PLife – CIMB
Good results
• In line; maintain Outperform. 9M10 DPU of 6.41cts met consensus and our expectations (77% of our FY10 estimate). This was a 12.6% yoy improvement, led by full contributions from acquired Japanese assets. In the quarter, improvements to forward earnings were achieved through advance refinancing of debt on lower interest costs and accretive asset enhancement. While the impact of AEI is not immediately material, we view the work positively as management should be able to milk organic growth consistently (lacking in the Japanese portfolio) through such work. We factor in slightly higher Japanese contributions going forward, resulting in 1-3% upgrades in our DPU estimates for FY10-12. We also roll over our DDMbased target price to end-CY11, raising it to S$1.96 from S$1.91 (discount rate 7.2%). PLife REIT trades at 1.2x P/BV and a prospective FY11 yield of 5.9%.

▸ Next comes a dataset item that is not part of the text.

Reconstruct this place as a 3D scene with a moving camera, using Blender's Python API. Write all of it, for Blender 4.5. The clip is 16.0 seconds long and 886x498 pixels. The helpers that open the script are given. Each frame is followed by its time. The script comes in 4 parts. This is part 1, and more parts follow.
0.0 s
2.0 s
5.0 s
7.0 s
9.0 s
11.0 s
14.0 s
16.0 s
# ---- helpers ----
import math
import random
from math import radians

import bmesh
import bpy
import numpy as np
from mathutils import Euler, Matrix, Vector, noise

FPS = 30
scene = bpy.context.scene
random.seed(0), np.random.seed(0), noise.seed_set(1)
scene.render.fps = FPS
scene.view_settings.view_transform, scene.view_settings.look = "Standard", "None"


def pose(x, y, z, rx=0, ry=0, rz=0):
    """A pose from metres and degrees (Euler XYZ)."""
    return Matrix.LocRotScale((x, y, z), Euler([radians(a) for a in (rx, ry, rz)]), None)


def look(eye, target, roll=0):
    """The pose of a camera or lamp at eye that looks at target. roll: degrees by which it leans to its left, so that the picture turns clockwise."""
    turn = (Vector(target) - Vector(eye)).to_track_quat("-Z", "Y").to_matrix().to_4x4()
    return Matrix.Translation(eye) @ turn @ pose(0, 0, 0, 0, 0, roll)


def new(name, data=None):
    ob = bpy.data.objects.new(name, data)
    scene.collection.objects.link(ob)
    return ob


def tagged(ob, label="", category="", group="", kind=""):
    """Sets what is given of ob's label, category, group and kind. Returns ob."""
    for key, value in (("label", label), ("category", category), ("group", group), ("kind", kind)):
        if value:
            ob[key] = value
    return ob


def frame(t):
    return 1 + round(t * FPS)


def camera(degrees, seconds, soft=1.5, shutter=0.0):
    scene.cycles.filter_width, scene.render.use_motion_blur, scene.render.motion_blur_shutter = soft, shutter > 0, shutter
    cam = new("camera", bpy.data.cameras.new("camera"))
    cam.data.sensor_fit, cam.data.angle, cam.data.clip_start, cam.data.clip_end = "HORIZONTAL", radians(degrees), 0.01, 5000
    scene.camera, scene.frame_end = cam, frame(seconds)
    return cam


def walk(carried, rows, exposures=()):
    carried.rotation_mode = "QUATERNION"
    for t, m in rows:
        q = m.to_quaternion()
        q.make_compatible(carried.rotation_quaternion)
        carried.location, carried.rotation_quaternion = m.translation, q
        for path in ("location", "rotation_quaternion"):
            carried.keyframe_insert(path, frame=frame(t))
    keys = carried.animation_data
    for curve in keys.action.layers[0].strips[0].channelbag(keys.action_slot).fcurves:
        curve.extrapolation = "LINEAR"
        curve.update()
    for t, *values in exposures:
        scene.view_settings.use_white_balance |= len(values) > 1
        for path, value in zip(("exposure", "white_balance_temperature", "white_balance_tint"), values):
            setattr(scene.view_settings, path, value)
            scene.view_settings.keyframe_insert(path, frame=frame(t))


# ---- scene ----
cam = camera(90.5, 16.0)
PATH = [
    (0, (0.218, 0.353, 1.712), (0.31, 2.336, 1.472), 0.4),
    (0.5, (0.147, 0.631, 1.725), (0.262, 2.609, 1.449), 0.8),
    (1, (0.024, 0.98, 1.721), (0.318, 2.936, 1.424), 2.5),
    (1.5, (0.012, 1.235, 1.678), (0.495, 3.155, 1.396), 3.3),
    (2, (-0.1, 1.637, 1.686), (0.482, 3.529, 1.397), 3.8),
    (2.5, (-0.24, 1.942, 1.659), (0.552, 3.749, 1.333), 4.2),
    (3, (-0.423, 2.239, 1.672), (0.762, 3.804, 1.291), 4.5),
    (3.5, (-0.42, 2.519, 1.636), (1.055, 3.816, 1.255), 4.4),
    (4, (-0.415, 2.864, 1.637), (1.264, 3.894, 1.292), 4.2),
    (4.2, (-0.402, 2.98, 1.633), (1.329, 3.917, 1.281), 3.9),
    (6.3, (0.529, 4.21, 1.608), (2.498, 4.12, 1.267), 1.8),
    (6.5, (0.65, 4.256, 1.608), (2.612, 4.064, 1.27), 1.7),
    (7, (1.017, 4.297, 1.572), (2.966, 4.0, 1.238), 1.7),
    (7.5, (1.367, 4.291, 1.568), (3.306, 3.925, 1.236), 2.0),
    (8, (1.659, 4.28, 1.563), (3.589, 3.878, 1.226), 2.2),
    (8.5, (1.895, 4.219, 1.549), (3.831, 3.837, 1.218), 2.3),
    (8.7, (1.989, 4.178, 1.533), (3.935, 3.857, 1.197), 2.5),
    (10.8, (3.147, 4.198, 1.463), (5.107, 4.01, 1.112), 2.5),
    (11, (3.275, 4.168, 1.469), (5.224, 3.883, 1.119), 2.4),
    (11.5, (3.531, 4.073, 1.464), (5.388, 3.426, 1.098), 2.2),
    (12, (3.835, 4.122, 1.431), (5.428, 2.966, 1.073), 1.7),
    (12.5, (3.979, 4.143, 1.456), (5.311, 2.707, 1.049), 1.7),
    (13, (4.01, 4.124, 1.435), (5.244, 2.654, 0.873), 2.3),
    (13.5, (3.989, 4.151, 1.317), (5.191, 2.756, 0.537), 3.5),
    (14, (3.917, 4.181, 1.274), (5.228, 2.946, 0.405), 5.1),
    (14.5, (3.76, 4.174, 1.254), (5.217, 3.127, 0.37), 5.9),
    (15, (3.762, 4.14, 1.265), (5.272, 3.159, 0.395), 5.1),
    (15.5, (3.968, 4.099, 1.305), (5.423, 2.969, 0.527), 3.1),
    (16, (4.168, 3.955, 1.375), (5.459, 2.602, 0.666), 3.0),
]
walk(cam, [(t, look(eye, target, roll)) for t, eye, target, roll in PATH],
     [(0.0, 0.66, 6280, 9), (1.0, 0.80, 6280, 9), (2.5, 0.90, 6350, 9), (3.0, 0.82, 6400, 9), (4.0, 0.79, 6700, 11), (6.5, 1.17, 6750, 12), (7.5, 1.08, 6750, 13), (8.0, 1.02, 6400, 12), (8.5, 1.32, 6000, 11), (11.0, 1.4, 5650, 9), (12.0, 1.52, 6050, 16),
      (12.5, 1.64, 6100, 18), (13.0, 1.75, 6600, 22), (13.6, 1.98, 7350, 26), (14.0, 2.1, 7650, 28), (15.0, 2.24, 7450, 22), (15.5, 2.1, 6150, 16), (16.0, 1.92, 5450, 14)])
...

• 3Q10 DPU 2.25cts grew 17.6% yoy, primarily from higher revenue from full contributions from Japanese assets acquired in June-July; and a higher CPI-pegged minimum rent for Singapore assets by 1.73%. Contributions from new Japanese assets were slightly better than expected, at 77% of our FY10 forecast.

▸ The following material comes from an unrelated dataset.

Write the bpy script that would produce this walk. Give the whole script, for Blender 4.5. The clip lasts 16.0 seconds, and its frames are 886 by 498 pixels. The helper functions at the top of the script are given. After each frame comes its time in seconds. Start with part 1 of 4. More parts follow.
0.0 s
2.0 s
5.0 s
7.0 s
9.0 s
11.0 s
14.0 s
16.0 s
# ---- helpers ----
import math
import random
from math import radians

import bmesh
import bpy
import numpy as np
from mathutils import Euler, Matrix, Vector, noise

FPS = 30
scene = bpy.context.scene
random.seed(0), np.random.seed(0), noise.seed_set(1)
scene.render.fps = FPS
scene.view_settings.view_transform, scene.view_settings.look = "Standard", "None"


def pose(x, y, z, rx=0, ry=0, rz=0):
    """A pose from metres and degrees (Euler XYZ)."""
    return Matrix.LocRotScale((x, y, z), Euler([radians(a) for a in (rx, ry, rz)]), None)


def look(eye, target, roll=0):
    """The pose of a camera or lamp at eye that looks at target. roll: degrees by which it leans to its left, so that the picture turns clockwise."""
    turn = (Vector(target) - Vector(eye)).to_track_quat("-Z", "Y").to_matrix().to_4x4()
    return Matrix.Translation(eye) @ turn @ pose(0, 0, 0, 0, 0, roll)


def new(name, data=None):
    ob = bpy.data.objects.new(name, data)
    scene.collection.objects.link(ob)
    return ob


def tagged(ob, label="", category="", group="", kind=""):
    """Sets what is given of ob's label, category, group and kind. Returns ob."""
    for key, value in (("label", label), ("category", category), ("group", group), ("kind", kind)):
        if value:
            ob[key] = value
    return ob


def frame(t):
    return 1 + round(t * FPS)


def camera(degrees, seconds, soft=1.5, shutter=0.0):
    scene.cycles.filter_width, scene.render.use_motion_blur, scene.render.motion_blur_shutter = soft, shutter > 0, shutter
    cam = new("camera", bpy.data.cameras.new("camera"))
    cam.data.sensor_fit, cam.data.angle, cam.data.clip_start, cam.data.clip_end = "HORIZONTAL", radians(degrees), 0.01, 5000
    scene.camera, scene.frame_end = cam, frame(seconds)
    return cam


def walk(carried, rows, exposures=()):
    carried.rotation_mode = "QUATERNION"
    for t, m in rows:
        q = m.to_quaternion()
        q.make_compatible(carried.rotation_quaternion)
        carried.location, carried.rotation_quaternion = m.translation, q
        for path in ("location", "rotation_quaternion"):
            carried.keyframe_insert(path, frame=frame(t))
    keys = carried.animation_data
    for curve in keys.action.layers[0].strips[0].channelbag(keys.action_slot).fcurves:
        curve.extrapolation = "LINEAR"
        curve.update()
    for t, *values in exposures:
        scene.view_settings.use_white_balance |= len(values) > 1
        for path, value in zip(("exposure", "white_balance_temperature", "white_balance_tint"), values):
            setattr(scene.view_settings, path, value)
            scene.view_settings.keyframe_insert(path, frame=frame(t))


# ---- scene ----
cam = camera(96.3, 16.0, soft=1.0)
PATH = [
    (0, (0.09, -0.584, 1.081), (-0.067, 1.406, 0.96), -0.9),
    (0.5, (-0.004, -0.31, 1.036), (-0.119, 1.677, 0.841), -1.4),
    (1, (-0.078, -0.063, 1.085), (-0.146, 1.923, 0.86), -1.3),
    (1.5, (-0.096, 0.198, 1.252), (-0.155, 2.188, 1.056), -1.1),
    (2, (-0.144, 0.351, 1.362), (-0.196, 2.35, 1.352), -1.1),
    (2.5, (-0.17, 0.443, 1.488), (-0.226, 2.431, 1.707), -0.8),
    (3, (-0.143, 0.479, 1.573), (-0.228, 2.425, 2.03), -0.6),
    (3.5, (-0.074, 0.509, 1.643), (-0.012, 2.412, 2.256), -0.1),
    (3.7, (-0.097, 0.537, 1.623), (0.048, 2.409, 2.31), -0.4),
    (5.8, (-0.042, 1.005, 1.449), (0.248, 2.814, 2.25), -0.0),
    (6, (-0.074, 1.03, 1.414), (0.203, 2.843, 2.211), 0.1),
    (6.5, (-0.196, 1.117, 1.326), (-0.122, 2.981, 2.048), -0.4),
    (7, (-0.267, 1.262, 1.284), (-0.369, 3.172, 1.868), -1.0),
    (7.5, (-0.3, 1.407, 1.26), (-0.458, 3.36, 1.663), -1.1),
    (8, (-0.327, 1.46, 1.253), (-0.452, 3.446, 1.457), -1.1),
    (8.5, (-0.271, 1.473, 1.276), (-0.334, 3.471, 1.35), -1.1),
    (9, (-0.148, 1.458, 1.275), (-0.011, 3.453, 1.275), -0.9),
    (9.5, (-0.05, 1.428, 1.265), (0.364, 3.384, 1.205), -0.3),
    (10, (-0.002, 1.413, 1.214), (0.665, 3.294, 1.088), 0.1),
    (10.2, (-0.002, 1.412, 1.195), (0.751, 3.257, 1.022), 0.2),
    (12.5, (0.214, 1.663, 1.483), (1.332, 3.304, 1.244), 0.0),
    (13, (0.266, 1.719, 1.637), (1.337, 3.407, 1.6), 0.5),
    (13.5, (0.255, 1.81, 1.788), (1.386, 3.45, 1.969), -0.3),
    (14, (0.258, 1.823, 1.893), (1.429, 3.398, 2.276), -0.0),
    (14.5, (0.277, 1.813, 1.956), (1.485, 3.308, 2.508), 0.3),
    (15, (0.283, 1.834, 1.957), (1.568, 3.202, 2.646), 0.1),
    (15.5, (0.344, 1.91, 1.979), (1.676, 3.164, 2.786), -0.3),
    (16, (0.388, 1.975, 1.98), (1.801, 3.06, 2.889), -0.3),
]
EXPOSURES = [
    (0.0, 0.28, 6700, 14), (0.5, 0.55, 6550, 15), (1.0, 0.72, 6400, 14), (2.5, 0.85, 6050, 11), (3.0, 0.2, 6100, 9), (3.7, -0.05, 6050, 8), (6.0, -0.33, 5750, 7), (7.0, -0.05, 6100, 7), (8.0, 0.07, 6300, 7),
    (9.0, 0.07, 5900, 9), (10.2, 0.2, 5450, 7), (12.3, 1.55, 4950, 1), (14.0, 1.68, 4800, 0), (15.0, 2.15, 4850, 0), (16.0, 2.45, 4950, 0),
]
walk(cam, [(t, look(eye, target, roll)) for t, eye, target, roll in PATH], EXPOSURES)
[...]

• Debt structure improved, with the early refinancing of S$215m Japanese debt (46% of its total) which would have been due in 2H11. The debt was broken into 4- and 5-year committed term loans resulting in substantially longer weighted average debt maturity of 4.2 years (from 2.87 years) and no refinancing requirements till 2013. Weighted average cost of debt was lowered to 2.13%, (down about 30bp) with interest cost savings of about S$1m. Asset leverage was 35% as at 30 Sep 10. This gives the REIT debt headroom of S$240m, assuming 45% asset leverage. We believe potential acquisitions within S$200m are more likely to be fully debt-funded.